March 26, 2011, 8:30 p.m. Turn out the lights for Earth Hour.

Five years ago, a partnership project between the World Wildlife Fund and Australia’s largest newspaper, the Sydney Morning Herald, culminated in “Earth Hour,” in which over two million Australians turned off their lights and electricity for one hour.

Today, “Earth Hour” is a worldwide campaign, as businesses and residents turn off their non-essential electricity for one hour – 8:30 p.m. to 9:30 p.m. local time – to raise awareness of climate change and the need for our generation to do something about it.  The CN Tower in Toronto, the Colisseum in Rome, the Golden Gate Bridge – these and other major icons will go dark for one hour.  Last year, the New York State Capitol Building dimmed its lights in commemoration of Earth Hour; other businesses and organizations will do the same this year.

What does it all mean?  Yeah, you turn your lights off for an hour, big deal. Get a flashlight, get a candle, yada yada.

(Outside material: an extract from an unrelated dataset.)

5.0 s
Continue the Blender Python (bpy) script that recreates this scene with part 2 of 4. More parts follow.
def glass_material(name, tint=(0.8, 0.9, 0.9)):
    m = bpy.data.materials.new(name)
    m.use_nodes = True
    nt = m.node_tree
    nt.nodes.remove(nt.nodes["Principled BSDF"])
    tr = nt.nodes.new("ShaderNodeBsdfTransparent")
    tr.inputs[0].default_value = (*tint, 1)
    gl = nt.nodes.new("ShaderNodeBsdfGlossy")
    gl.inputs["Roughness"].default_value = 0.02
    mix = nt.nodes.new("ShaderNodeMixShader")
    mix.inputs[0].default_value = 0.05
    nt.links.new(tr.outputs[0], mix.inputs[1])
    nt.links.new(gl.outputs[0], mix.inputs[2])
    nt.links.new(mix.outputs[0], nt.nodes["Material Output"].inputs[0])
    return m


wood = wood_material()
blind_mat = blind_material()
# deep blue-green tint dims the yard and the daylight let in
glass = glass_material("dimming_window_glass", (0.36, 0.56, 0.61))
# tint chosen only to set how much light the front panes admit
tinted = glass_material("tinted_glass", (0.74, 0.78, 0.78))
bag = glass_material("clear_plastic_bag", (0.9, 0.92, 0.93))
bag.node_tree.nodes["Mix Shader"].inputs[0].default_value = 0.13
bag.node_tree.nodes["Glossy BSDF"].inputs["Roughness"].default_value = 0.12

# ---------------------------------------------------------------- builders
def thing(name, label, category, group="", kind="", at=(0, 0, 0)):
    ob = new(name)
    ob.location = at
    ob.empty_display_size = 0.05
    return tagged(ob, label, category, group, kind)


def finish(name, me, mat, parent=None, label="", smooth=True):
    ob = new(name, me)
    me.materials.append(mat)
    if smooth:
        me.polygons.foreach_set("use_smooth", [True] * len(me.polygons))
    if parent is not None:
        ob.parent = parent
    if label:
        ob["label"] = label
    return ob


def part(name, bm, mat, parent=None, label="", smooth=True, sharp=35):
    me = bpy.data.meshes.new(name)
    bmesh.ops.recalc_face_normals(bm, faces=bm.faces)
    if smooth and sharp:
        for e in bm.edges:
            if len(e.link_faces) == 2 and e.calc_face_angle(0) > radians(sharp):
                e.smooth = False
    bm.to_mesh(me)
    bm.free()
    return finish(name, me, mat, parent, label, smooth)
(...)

But it’s not just that act of flicking a switch.  Our world relies on so many non-renewable energy sources – coal and oil and the like – and, as the website for Earth Hour says, this action is all about giving people a voice and working together to create a better future for our planet.

Think about it – for one night, our planet will use less energy.  Less energy expended can equal less greenhouse gases.  Even if it’s a microscopic dent in our gluttonous consumption, it’s still a dent.  It’s still a step.

And maybe it is a symbolic gesture.

Still, there’s nothing wrong with a symbolic gesture now and again.